Programming never ends at the first article. Lots of tweaking required to get a program to run correctly in an actual machine with actual material.

Billable hours becomes a lot less obvious after the first article. Who's to blame if an endmill chatters in the cut? The programmer who may have used parameters that are too aggressive, or the customer whose machine/setup might lack the rigidity required to run the tool at those parameters?
 
I do programming for my family's business for their cnc wood router 6 hours away. I did however used to live in the area and had my mill and lathe in the same building, and have worked with them for 15 years and often they are machining parts I have designed for them. I know what tools live in the machine, I also know their capabilities when it comes to fixturing and work holding. There is a lot of back and forth, photos and video calls when they are changing to a new setup for a new product, and tweaks needed. I also have to pretty much be living with my phone in my hand while first runs are being done and things need to be tweaked.

This would be a much more difficult task, if I didn't know their products and employees. Would be a lot harder in a jobshop situation where things are changing all the time.
 
Programming never ends at the first article. Lots of tweaking required to get a program to run correctly in an actual machine with actual material.

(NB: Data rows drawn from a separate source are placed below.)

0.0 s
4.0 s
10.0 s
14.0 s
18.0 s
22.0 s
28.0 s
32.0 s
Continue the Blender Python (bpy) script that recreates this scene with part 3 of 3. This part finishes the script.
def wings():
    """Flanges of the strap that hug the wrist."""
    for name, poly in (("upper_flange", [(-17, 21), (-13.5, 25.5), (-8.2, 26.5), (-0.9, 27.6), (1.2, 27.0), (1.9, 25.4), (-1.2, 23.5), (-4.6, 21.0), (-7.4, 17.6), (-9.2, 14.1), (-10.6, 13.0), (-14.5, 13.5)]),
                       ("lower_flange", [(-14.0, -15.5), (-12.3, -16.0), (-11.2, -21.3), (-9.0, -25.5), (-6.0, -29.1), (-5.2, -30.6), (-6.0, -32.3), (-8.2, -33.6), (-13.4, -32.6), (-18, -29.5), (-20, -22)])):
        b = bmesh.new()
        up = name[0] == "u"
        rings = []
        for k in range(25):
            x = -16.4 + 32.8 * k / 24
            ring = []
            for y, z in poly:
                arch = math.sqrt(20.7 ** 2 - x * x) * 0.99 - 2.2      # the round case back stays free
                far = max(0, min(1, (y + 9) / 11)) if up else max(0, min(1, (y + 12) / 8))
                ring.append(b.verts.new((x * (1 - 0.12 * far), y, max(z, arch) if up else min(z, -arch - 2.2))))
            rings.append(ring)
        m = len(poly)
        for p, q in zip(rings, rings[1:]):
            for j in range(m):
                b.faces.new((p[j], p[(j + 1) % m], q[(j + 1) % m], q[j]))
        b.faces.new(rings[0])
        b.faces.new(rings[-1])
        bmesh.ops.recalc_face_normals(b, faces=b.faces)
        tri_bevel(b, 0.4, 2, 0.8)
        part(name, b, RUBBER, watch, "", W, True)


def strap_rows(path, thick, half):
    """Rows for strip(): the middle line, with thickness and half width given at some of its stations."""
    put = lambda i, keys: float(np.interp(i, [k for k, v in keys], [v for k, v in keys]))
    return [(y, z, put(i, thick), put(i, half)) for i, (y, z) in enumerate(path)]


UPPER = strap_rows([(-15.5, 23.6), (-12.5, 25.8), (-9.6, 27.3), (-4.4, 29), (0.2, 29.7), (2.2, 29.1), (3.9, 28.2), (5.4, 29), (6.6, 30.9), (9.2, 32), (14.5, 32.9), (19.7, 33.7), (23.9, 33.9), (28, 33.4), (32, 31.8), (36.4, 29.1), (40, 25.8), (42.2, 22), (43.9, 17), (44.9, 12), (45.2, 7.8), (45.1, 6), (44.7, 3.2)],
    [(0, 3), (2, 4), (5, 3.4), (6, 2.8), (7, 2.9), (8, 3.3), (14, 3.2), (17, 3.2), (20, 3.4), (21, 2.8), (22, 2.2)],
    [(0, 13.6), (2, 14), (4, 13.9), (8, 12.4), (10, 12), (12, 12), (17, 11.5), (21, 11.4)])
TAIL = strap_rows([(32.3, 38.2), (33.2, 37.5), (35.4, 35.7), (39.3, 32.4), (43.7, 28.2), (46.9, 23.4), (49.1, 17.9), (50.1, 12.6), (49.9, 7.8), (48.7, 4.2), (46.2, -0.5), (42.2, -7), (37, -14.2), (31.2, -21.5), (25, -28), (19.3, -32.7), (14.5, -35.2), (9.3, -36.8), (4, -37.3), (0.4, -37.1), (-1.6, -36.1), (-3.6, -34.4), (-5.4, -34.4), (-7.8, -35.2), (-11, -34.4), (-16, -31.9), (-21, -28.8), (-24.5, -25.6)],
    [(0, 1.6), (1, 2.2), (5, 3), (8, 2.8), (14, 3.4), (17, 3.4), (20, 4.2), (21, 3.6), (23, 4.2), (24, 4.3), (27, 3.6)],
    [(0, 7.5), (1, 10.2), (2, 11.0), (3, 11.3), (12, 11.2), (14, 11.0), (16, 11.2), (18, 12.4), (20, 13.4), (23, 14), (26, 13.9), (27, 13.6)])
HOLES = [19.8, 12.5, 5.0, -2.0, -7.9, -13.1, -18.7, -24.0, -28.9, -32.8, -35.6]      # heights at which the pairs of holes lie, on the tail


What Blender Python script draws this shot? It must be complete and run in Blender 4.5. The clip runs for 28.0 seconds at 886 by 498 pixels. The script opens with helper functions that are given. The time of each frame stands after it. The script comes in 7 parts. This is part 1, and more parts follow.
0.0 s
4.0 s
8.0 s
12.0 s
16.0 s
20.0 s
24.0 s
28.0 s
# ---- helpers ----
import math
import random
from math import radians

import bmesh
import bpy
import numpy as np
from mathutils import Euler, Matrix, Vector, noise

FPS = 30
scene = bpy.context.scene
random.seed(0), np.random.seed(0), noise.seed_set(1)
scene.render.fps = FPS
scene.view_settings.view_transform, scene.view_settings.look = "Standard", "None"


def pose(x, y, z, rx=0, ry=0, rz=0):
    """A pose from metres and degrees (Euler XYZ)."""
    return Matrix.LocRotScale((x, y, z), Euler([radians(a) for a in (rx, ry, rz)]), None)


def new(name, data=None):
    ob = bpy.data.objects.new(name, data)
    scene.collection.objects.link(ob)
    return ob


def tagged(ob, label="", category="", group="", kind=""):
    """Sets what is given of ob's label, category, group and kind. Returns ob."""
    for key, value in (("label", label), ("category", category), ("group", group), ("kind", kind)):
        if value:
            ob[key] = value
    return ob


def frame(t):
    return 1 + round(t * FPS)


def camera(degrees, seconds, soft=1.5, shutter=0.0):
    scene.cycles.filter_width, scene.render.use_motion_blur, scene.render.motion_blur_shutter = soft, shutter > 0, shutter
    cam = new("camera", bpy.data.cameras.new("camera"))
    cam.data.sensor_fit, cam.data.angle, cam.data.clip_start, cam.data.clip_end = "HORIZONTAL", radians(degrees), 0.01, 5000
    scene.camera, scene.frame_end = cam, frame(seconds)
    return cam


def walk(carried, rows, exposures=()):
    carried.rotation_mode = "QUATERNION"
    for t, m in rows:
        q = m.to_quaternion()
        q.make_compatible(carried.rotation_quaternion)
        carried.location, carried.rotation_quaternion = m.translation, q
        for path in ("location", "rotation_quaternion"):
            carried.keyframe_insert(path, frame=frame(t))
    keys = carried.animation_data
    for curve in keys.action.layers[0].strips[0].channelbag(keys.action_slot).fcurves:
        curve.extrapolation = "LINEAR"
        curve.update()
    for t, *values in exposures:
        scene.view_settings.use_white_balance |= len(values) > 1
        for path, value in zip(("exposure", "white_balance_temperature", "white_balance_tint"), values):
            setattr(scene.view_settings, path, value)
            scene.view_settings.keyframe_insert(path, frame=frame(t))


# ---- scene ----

I think this nails it. We've bought 2 turn-key systems with robot arms. Did the programs work? Yes. Were they any where near where they needed to be for us to meet quantities? Not with our current production schedules/shifts. The only thing we kept from the turn-key system was all of the robot logic. Everything else has been changed and adjusted to meet our needs and demands. If we had kept working with the original programmer I'm sure they could've gotten it to where it is now, but it's the timing and phone calls that made us dive in and do it ourselves.